У Дилюка выражение лица, которое намекает, что он не хотел этого знать.

— Хотя я бы и так мог надеть платье.

— Ты закончил? — спрашивает Дилюк, нервно дёрнув бровью.

Кэйя довольно ухмыляется. Хрустящий осенний ветерок шевелит кедровые листья, танцуя в воздухе, дразня ленивых серых кошек на подоконниках, облизывая их усы. Где-то над ухом ходит-кричит разносчик газет. Кэйя подзывает мальчишку движением руки, кидает ему несколько монет и забирает одну из них.

— Прекрасная погода, — замечает он. Дилюк издаёт звук на грани вздоха и раздражения.

Кэйя пробегает глазами по желтоватой странице, видит набившую оскомину статью о новой эре Ли Юэ, очередные новости о маразме Инадзумы, что-то про новые изобретения из Сумеру, про которые написано таким языком, что понять это может, разве что, академик. На следующей — перерыв на анекдоты, но в таверне Кэйя слыхал и получше.

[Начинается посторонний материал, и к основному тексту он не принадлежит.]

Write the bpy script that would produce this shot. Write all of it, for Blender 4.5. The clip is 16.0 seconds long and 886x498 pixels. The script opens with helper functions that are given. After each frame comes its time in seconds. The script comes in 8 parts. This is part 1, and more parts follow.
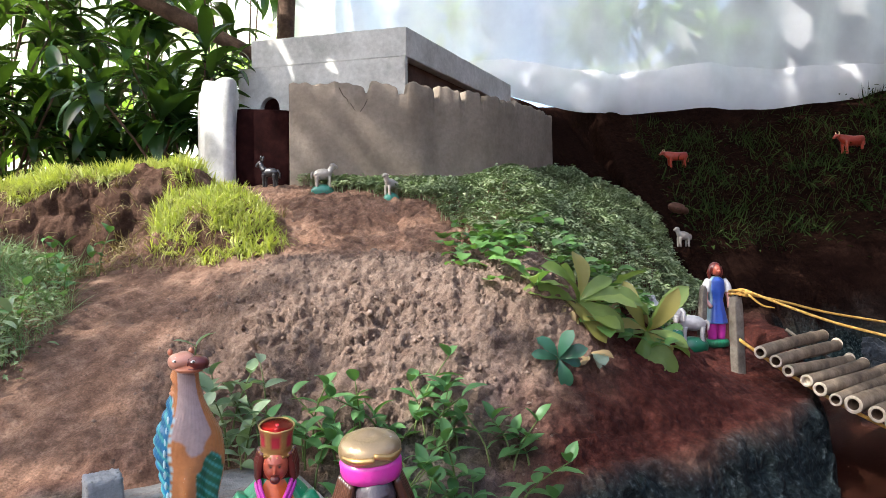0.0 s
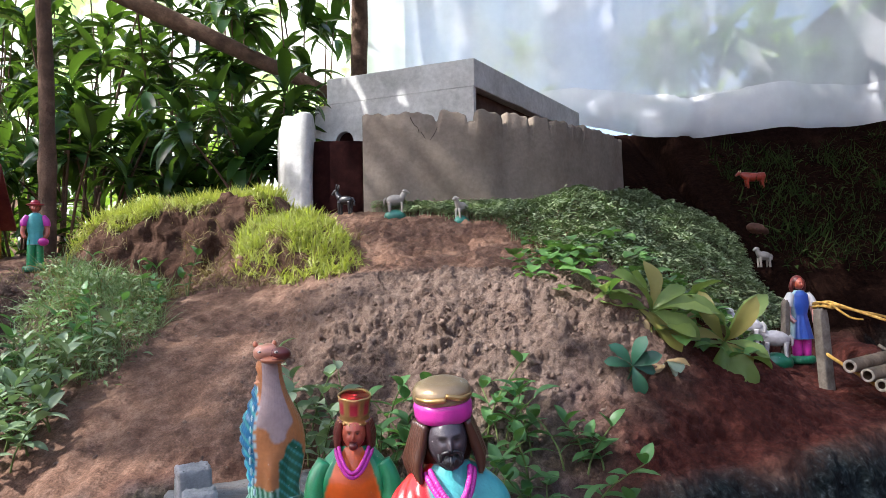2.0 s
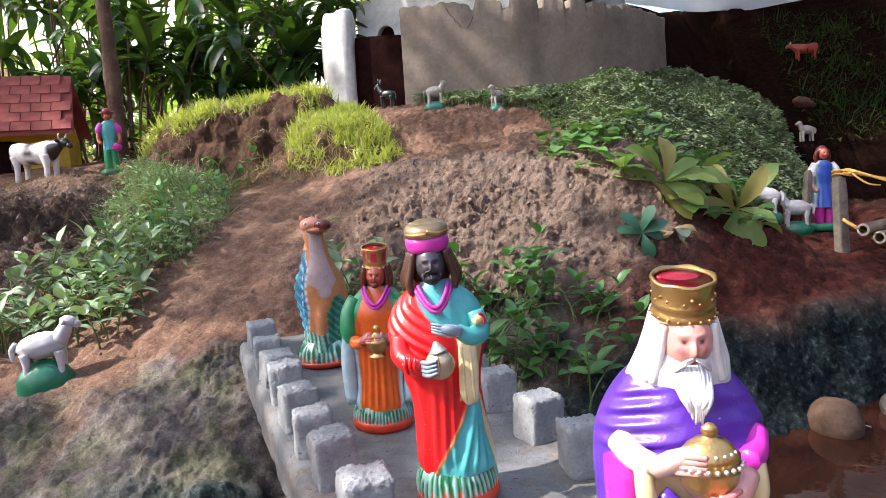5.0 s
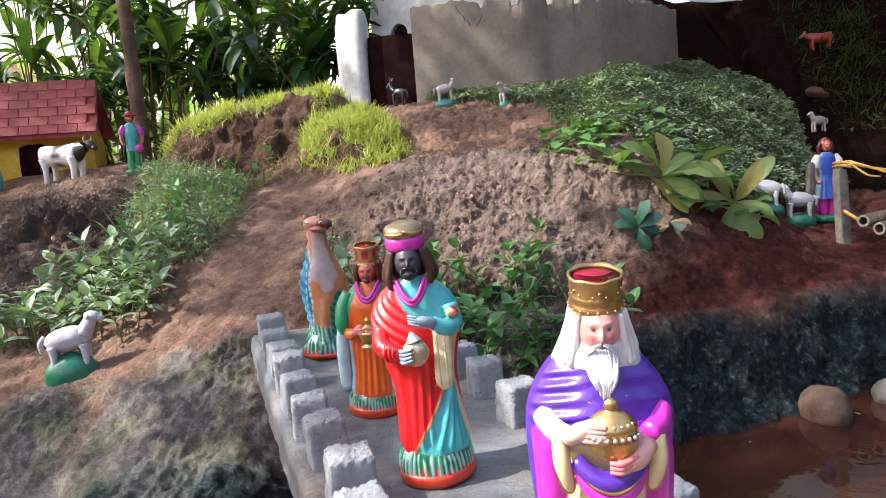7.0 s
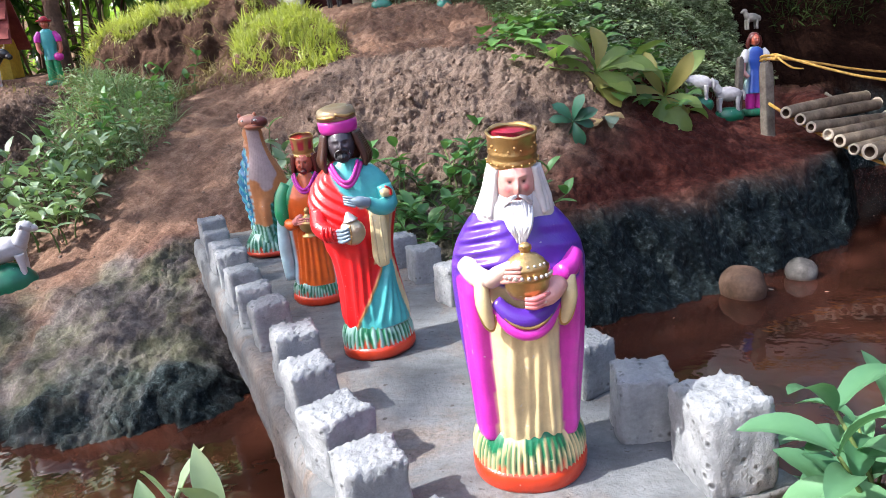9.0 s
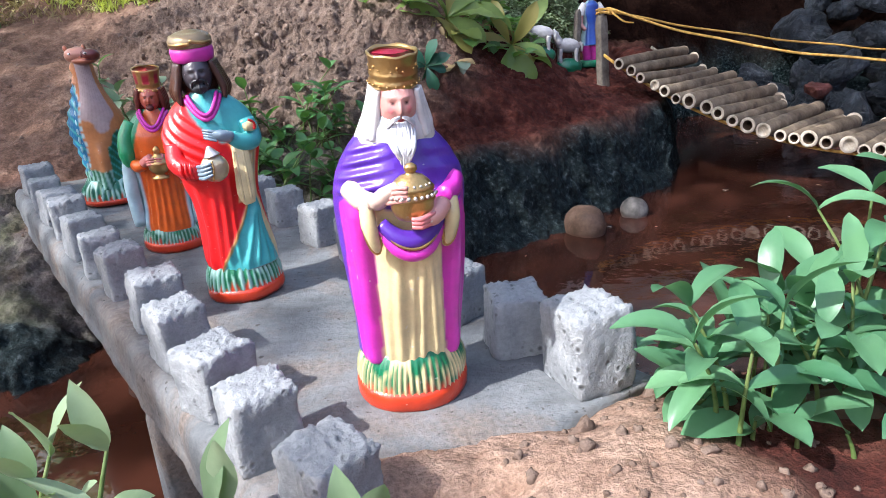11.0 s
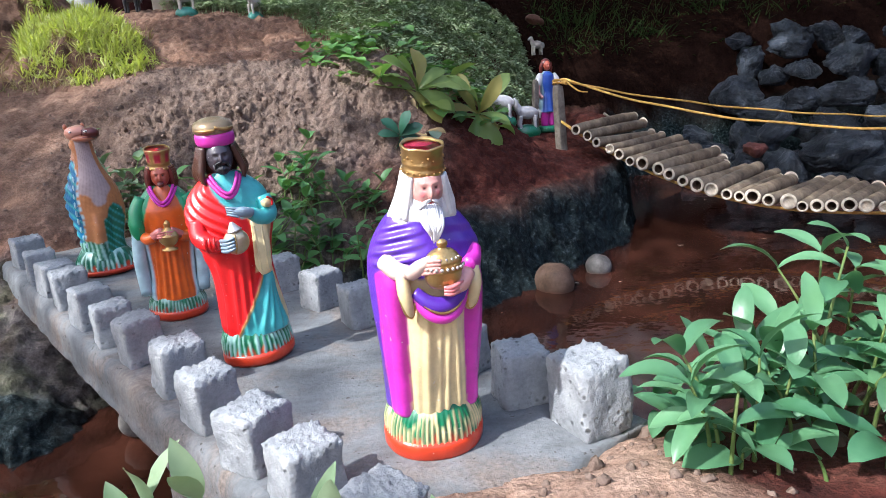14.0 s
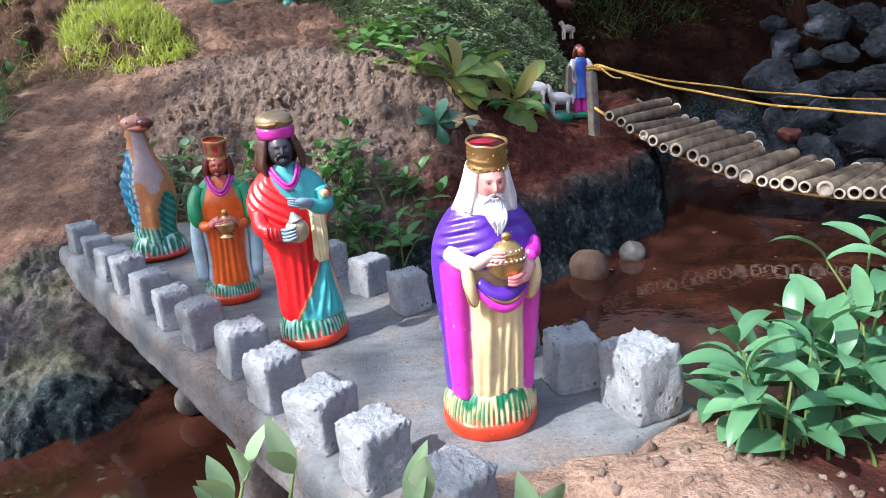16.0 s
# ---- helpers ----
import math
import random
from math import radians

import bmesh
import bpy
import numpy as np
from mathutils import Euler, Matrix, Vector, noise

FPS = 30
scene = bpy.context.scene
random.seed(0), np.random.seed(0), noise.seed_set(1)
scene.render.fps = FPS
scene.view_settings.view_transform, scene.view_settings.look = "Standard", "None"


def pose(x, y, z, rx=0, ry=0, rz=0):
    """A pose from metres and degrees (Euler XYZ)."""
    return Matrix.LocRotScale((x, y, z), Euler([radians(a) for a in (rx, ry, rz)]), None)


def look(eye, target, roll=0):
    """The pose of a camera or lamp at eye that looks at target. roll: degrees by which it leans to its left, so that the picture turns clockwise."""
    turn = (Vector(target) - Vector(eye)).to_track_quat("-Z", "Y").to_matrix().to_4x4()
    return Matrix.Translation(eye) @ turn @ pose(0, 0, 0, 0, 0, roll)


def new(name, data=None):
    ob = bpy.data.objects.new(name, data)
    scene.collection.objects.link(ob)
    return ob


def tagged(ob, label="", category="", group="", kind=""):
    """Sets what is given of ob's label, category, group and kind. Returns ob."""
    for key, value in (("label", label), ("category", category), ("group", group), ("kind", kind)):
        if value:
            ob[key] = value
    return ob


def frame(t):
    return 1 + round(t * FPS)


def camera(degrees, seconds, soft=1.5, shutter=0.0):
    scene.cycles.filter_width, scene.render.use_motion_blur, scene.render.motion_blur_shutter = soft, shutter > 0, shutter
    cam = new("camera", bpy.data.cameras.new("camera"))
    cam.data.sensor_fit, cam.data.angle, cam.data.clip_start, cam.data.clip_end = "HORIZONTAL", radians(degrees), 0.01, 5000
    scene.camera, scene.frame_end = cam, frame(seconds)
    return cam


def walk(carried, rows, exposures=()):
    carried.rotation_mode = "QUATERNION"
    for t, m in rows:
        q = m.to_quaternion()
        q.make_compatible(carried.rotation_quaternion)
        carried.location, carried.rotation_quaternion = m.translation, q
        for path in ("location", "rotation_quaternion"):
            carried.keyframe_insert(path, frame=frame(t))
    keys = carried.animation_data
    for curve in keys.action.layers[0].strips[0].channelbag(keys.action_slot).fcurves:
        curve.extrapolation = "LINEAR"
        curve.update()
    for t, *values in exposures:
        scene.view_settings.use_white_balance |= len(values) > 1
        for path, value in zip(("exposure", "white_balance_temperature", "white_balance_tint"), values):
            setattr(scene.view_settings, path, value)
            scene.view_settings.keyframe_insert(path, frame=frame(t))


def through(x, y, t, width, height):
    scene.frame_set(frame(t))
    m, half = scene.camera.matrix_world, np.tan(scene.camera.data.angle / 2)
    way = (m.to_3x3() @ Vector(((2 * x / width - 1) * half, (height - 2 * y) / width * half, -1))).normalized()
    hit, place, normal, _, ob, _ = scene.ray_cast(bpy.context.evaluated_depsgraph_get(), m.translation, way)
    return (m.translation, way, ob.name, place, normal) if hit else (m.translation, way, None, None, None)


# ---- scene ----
cam = camera(66.6, 16.0, soft=0.8)
# seconds, eye, target, roll
PATH = [
    (0, (-0.1275, -0.1956, 0.3799), (-0.1208, 1.8039, 0.3345), -0.30),
    (0.5, (-0.1456, -0.2165, 0.3836), (-0.1749, 1.7826, 0.4330), -0.63),
    (1, (-0.1703, -0.2378, 0.3985), (-0.1259, 1.7617, 0.4025), -0.84),
    (1.5, (-0.1444, -0.2110, 0.3373), (-0.1928, 1.7866, 0.4221), -1.99),
    (2, (-0.1238, -0.2231, 0.3260), (-0.3278, 1.7652, 0.3968), -1.22),
    (2.5, (-0.1066, -0.2680, 0.3019), (-0.3357, 1.7187, 0.2795), -2.91),
    (3, (-0.0965, -0.3011, 0.3058), (-0.4186, 1.6714, 0.2321), -4.08),
    (3.5, (-0.0838, -0.3282, 0.3162), (-0.4478, 1.6364, 0.2288), -3.88),
    (4, (-0.0745, -0.3448, 0.3109), (-0.4774, 1.6061, 0.1326), -2.97),
    (4.5, (-0.0583, -0.3474, 0.3040), (-0.4516, 1.6014, 0.0860), -3.74),
    (5, (-0.0431, -0.3570, 0.2999), (-0.4304, 1.5913, 0.0672), -3.63),
    (5.2, (-0.0388, -0.3614, 0.2998), (-0.4167, 1.5872, 0.0544), -3.31),
    (7.3, (0.0154, -0.4046, 0.3085), (-0.4461, 1.5252, 0.0610), -4.53),
    (7.5, (0.0162, -0.4076, 0.3056), (-0.4064, 1.5306, 0.0512), -4.48),
    (8, (0.0184, -0.4154, 0.3032), (-0.3467, 1.5158, -0.0674), -4.93),
    (8.5, (0.0240, -0.4231, 0.2909), (-0.3096, 1.5001, -0.1453), -5.33),
    (9, (0.0277, -0.4276, 0.2791), (-0.2900, 1.4803, -0.2298), -5.63),
    (9.5, (0.0268, -0.4268, 0.2716), (-0.2415, 1.4666, -0.3141), -5.78),
    (10, (0.0223, -0.4292, 0.2712), (-0.0970, 1.4567, -0.3839), -5.18),
    (10.2, (0.0201, -0.4312, 0.2691), (-0.0601, 1.4525, -0.3981), -4.96),
    (12.3, (-0.0267, -0.4514, 0.2605), (0.3570, 1.4046, -0.3784), -2.27),
    (12.5, (-0.0292, -0.4559, 0.2651), (0.3568, 1.4031, -0.3637), -2.63),
    (13, (-0.0363, -0.4616, 0.2716), (0.3822, 1.4056, -0.3100), -2.62),
    (13.5, (-0.0474, -0.4727, 0.2826), (0.2647, 1.4309, -0.2456), -3.38),
    (14, (-0.0494, -0.4878, 0.2911), (0.2227, 1.4248, -0.2265), -3.60),
    (14.5, (-0.0561, -0.4973, 0.3017), (0.2178, 1.4166, -0.2103), -3.38),
    (15, (-0.0647, -0.4962, 0.3083), (0.2320, 1.4094, -0.2214), -3.17),
    (15.5, (-0.0782, -0.5016, 0.3090), (0.1690, 1.3996, -0.2605), -3.69),
    (16, (-0.0816, -0.5053, 0.3056), (0.1201, 1.4038, -0.2555), -3.88),
]
walk(cam, [(t, look(eye, target, roll)) for t, eye, target, roll in PATH], [(0.0, 1.85, 6450, 10), (1.0, 1.48, 6100, 11), (1.5, 1.50, 6100, 12), (2.5, 1.58, 6350, 13), (3.5, 1.70, 6450, 14), (5.0, 1.70, 6450, 13), (8.0, 1.75, 6250, 11), (10.0, 1.68, 6050, 11), (12.5, 1.50, 5850, 9), (16.0, 1.60, 5850, 9)])

# ---- world, sun ----
SUN_FROM = Vector((-0.80, -0.42, 0.95)).normalized()
world = bpy.data.worlds.new("sky")
scene.world = world
world.use_nodes = True
_nt = world.node_tree
_sky = _nt.nodes.new("ShaderNodeTexSky")
_sky.sky_type = 'NISHITA'
_sky.sun_disc = False
_sky.sun_elevation = math.asin(SUN_FROM.z)
_sky.sun_rotation = math.atan2(SUN_FROM.x, SUN_FROM.y)
_sky.air_density, _sky.dust_density, _sky.ozone_density = 1.0, 4.0, 1.0
_bg = _nt.nodes["Background"]
_bg.inputs["Strength"].default_value = 0.15
_nt.links.new(_sky.outputs[0], _bg.inputs["Color"])
sun_data = bpy.data.lights.new("sun", 'SUN')
sun_data.energy = 3.0
sun_data.angle = radians(0.5)
sun_data.color = (1.0, 0.96, 0.90)
sun = new("sun", sun_data)
sun.matrix_world = look(SUN_FROM * 30, (0, 0, 0))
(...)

Взгляд цепляется за разворот, посвящённый сплетням о Снежной. Чёрно-белые фото достаточно размытые, чтобы сделать изображения некоторых Фатуи достаточными для обретения ещё одной ступени загадочности. Но даже при отсутствии цвета, медь просачивается сквозь монохром, раскрашивая картинку солнцем и корицей веснушек на коже.

Кэйя никого не ищет, потому что ему не особо нужен кто-либо, но его находят сами.